Lindner: Die fliegt immer mit, aber in jedem Flugzeug, in das man steigt. Darüber muss man sich immer bewusst sein, dass etwas schiefgehen kann. An einen Moment kann ich mich auch noch gut erinnern: Da haben wir eine „schöne Klatsche“ vom Unwetter bekommen. Der Windstoß hat das Flugzeug am Heck so getroffen, dass es von hinten angehoben wurde. Das ist schon komisch, wenn das Gewitter eine Bewegung des Flugzeugs verursacht, die man sonst nicht hat. Auch ein Motoren- oder Generatorenausfall sowie ein Hagelschaden kann immer mal passieren.
Wie sieht das Ihre Familie?
Lindner: Die sind ziemlich begeistert. Mein Mann war tatsächlich auch derjenige, der gesagt hat, dass die Hagelflieger eine einmalige Chance sind.
Manchmal wirkt es dennoch so, dass die Fliegerei immer noch eine Männer-Domäne ist.
Lindner: Ich war am Flugplatz eigentlich immer ein Unikat. Ein gibt noch zwei andere Frauen bei uns am Flugplatz, ansonsten bin ich aber tatsächlich unter Männern – sowohl im Hagelforschungsverein als auch bei der Hagelabwehr selbst.
War das mal ein Thema auf dem Weg zu Ihrer Position als Chefin?
Lindner: Die Akzeptanz der Kollegen ist voll da. Ohne die hätte ich es auch nicht gemacht. Bevor ich das Amt übernommen habe, habe ich mich bei Ihnen umgehört und nach deren Meinung gefragt.
Eine Herausforderung als Chefin wird auch der Klimawandel sein. Nehmen die Unwetter-Einsätze in der Region zu?
Lindner: In den vergangenen Jahren war das statistisch gesehen nicht der Fall. Heuer waren es zwölf Einsatztage. Was wir aber beobachten ist, dass die Unwetter heftiger werden, weil in den Wolken mehr Feuchtigkeit drin ist. Auffällig war auch, dass solche Gewitter wie das vom 26. August 2023 laut Meteorologen bislang nur alle 30 bis 40 Jahre aufgetreten sind. Davon hatten wir heuer aber wieder welche.

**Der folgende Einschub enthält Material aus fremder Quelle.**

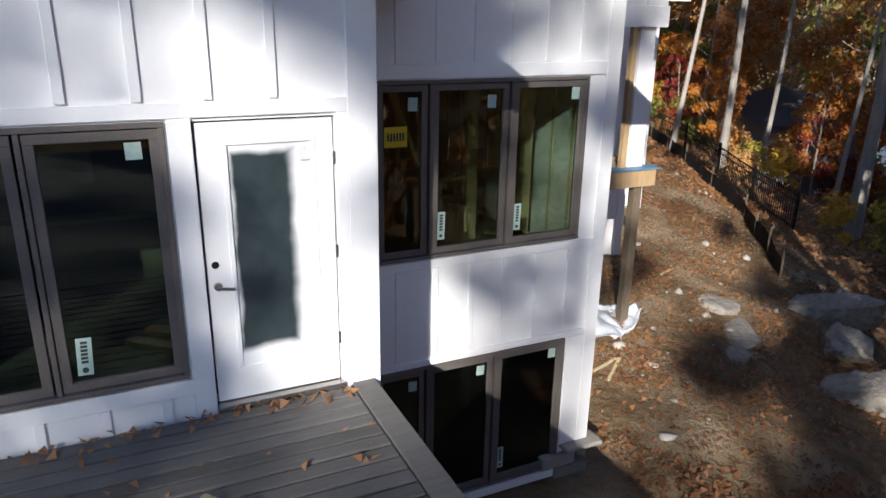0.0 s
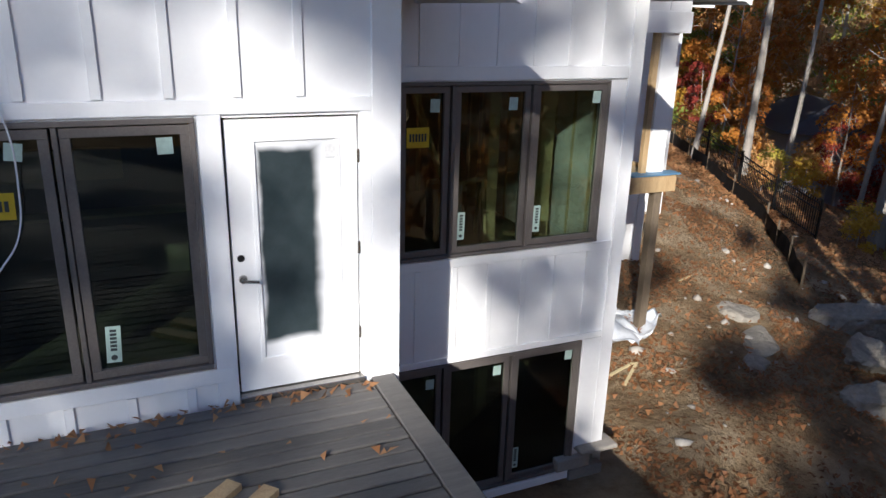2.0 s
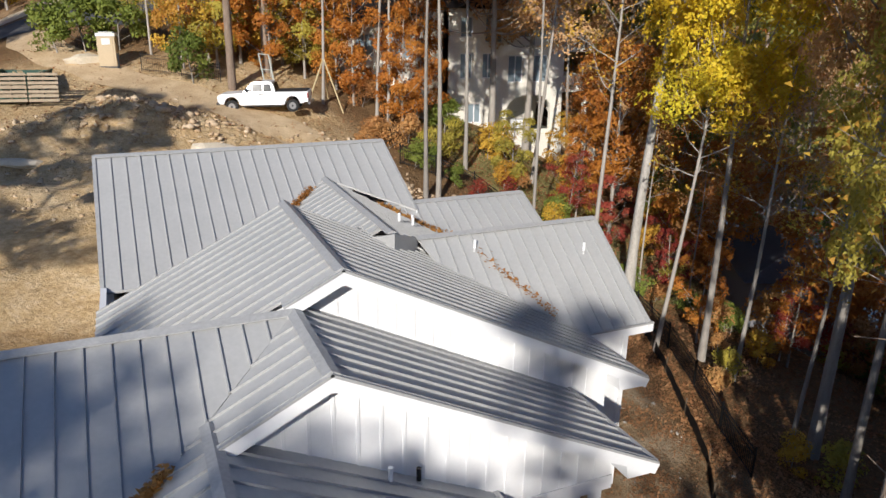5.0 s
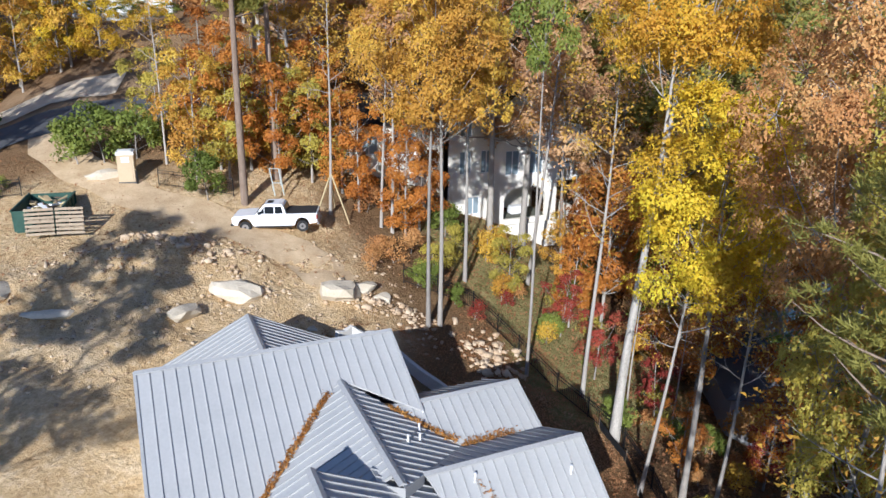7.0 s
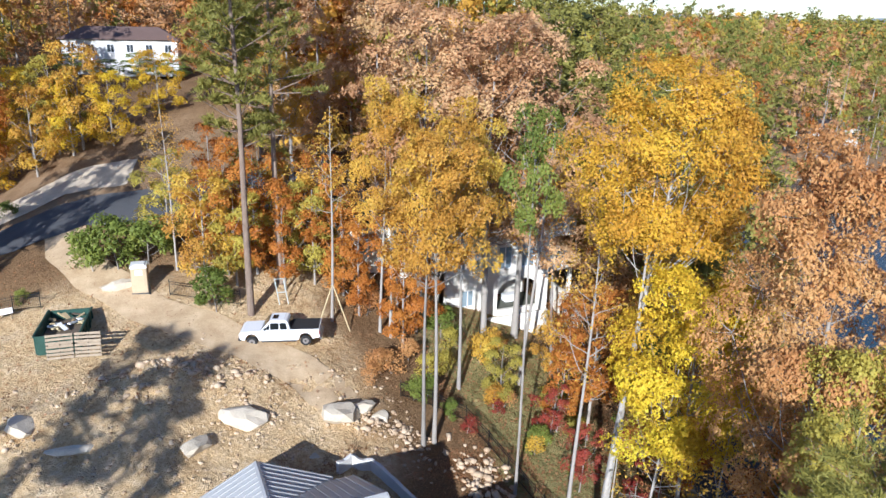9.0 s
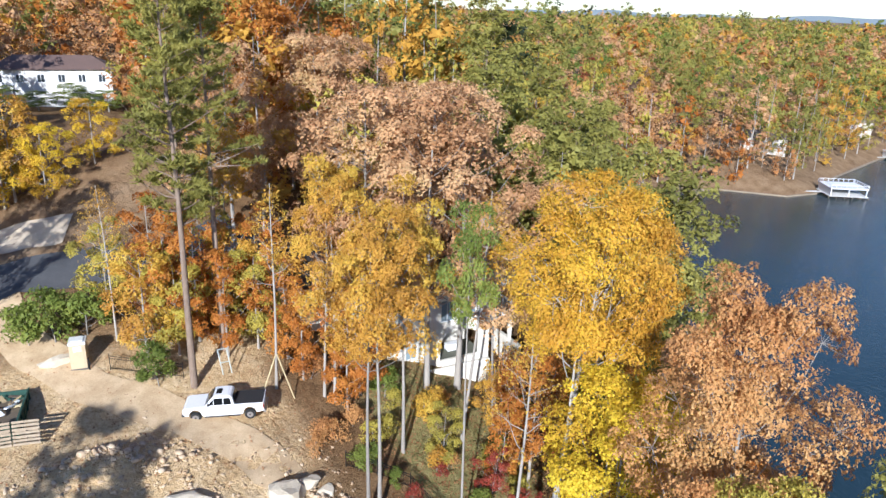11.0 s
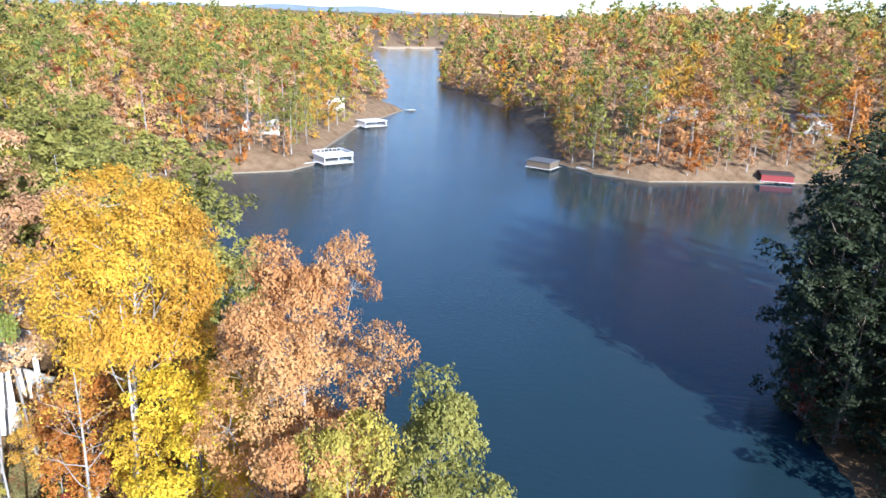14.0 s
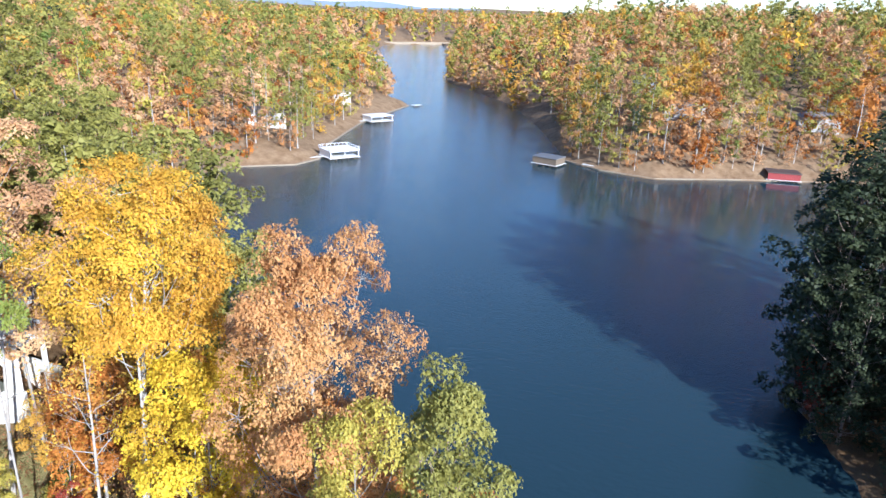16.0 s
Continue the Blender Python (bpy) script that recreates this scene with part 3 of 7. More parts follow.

Was verändert das bei den Hagelfliegern – muss man sich anpassen?
Lindner: Im Moment gibt es interessante Entwicklungen für die Hagelabwehr mit Drohnen. Das steckt aber noch in den Kinderschuhen, da es noch keine Drohnen gibt, die nach dem Gewitter wieder heil herunterkommen. Vorteil wäre, dass es dann gar kein Risiko mehr für die Piloten gibt. Das Silberjodid hat sich – unabhängig von der Intensität der Unwetter – etabliert und ist bislang nahezu alternativlos.

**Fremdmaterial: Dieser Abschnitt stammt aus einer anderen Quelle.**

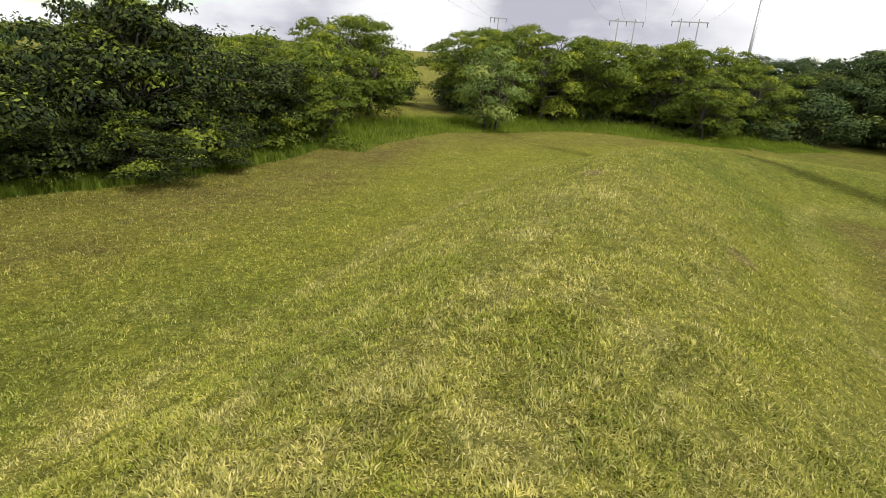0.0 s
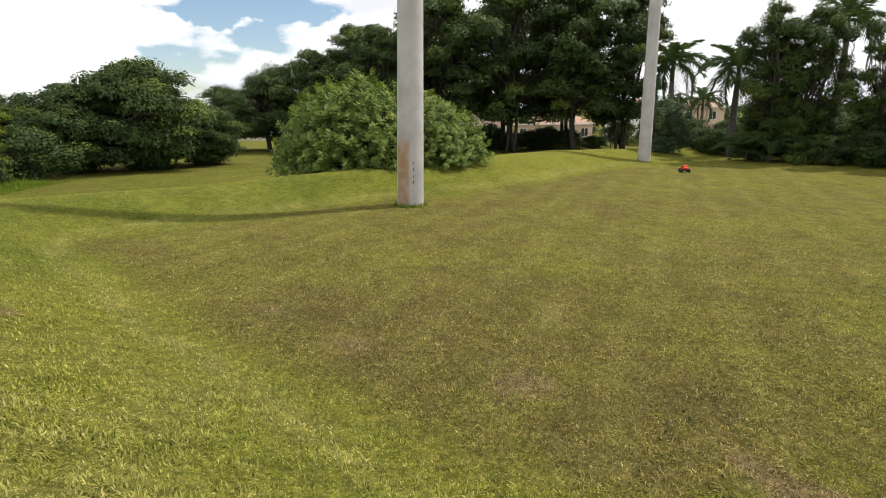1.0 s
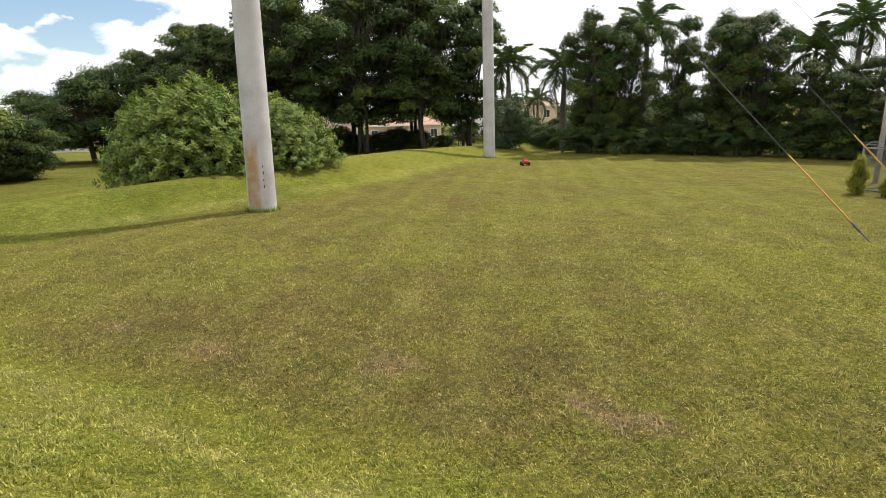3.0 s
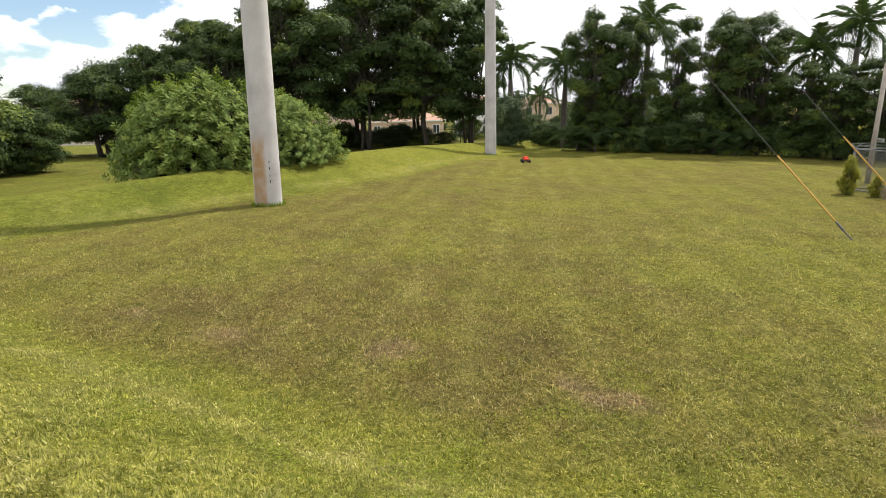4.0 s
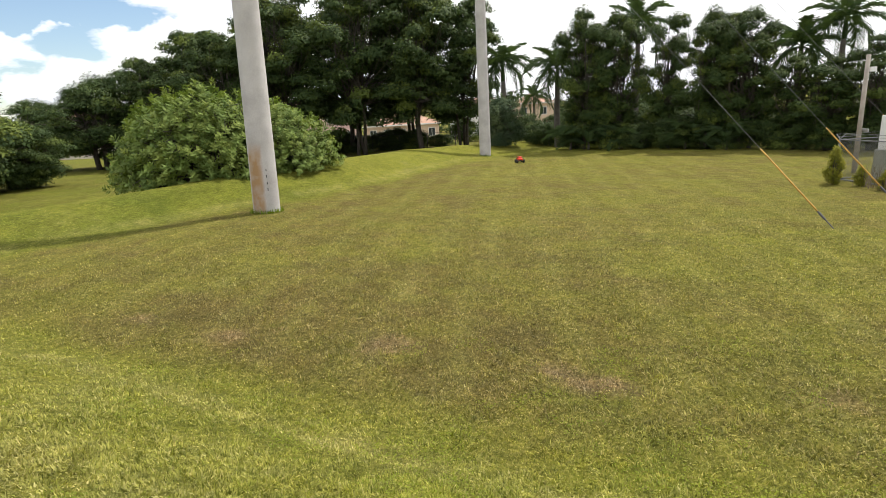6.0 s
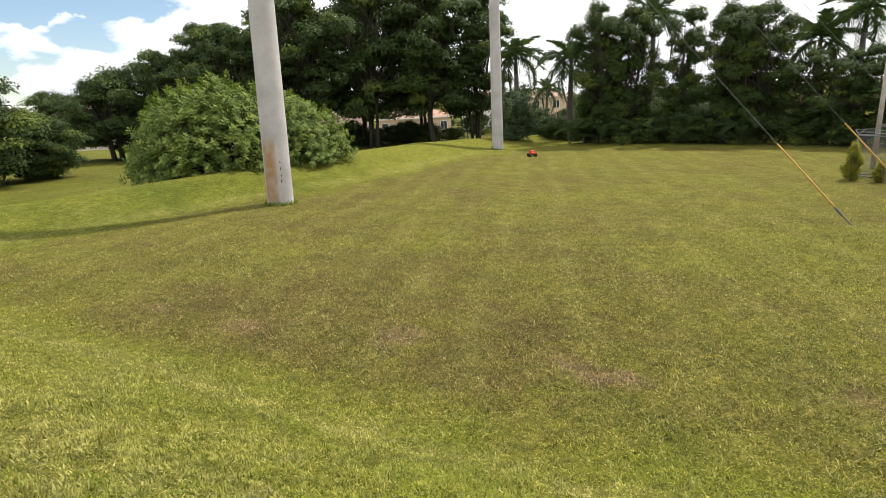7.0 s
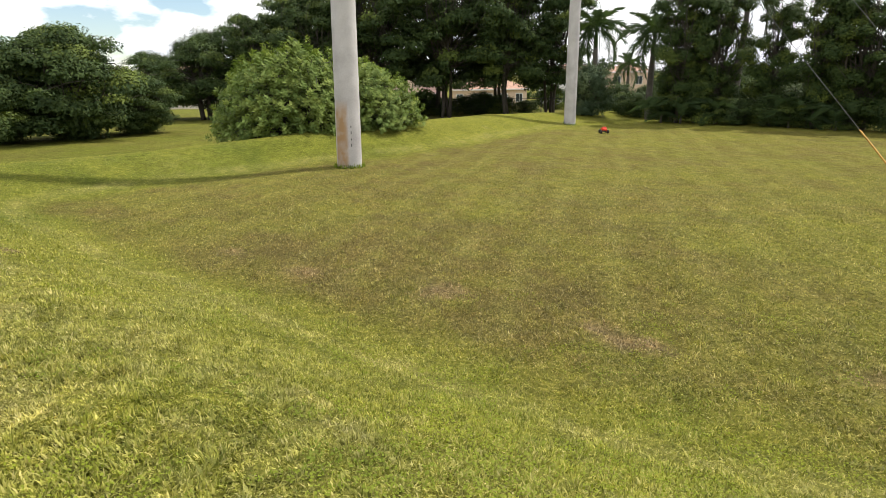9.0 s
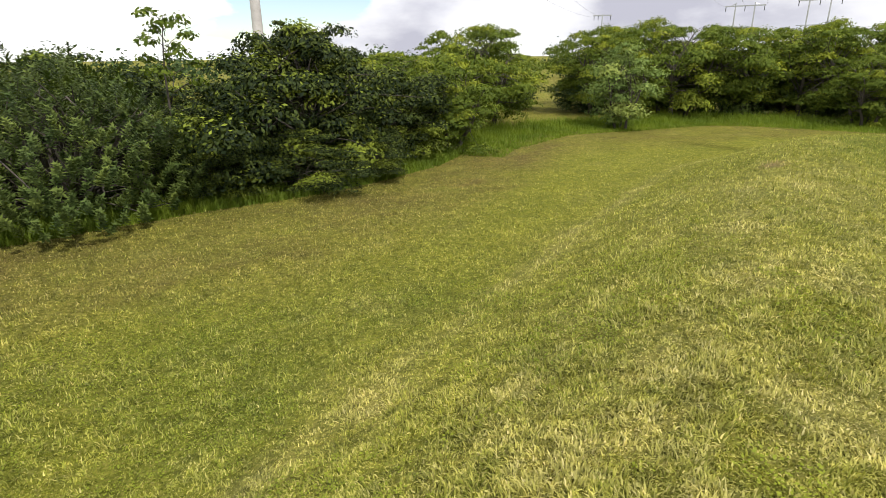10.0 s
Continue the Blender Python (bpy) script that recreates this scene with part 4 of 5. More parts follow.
plant_copies(under, [(39.6, -5.6, 60, 0.62, 0.9), (37.3, -9.5, 120, 0.66, 0.9), (36.2, -11.2, 180, 0.85, 0.9), (35.0, -12.7, 240, 0.6, 1.0), (33.7, -14.0, 300, 0.55, 0.8), (32.3, -15.3, 0, 0.7, 0.9),
                     (31.0, -16.3, 50, 0.7, 1.0), (29.7, -17.3, 110, 0.6, 0.9), (28.6, -18.7, 190, 0.8, 1.0), (40.5, -8.0, 20, 1.0, 0.9), (50.0, -12.0, 40, 1.3, 1.0), (51.0, -9.0, 130, 1.3, 0.9), (49.0, -15.0, 220, 1.3, 1.0), (47.5, -18.0, 310, 1.3, 1.0), (39.2, -10.4, 90, 0.9, 0.9), (37.6, -12.4, 170, 1.0, 0.9), (36.0, -14.4, 250, 1.0, 1.0),
                     (44.5, -4.4, 45, 0.9, 0.75), (50, 17.5, 200, 0.7, 0.6), (46.5, 20.6, 310, 1.0, 0.7), 
                     (38.6, 25.4, 70, 1.0, 0.7), (54.0, 20.5, 30, 1.3, 0.9), (52.5, 24.0, 180, 1.3, 0.9), (46.8, 23.6, 15, 1.1, 0.9), (60.5, -9.5, 10, 1.1, 0.9), (60.8, -6.4, 100, 1.0, 0.9), (61.0, -3.4, 190, 1.1, 0.9), (61.2, -0.2, 280, 1.0, 1.0), (61.0, 3.2, 50, 1.1, 0.9), (46.6, -3.2, 140, 0.7, 0.8), (51.0, 13.5, 20, 0.8, 0.55), (50.4, 9.0, 90, 0.75, 0.5), (52.2, 5.0, 130, 0.8, 0.55), (48.6, 11.6, 40, 0.6, 0.6), (56.0, 8.8, 70, 0.8, 0.6), (56.5, 15.2, 220, 0.85, 0.6), (50.0, 27.5, 60, 1.2, 0.8), (45.5, 28.5, 10, 1.0, 0.8)])
plant_copies(under, [(-2.5 + 2.3 * k, 31.0 + 1.3 * math.sin(2.1 * k) - 0.05 * k * k, 77 * k, 0.95 + 0.2 * math.sin(3 * k), 0.8) for k in range(10) if k != 1], "dark undergrowth among the thicket trees")
silver = broadleaf("bush", 61, 3.3, 1.45, 0.05, 120, 0.46, 0.8, 210, 0.13, 0.5, LEAF_SILVER, "rounded grey-green bush beside the far pole", "bush", 0.06, 4)
plant_at(silver, 41.9, -0.6, 0, 1.0)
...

Die Wirksamkeit der Hagelabwehr wird aber immer wieder mal infrage gestellt.
Lindner: Wir arbeiten seit Jahren schon mit der Hochschule Rosenheim zusammen. Und da gibt es inzwischen viele Nachweise, viele Studien, die belegen, dass eine Wirksamkeit da ist. Aber auch da sind wir noch nicht am Ende. Und es gibt immer Einzelfälle, zum Beispiel das Gewitter am 10. Juli. Da sind wir unter anderem gelandet, weil die Zelle eigentlich in sich zusammengefallen ist. Allerdings hat sie dann nochmal Fahrt aufgenommen. Das kann man nicht verhindern. Aber auch da gibt es Forschungen, bei denen diese Lebenszyklen von Gewitterzellen untersucht werden.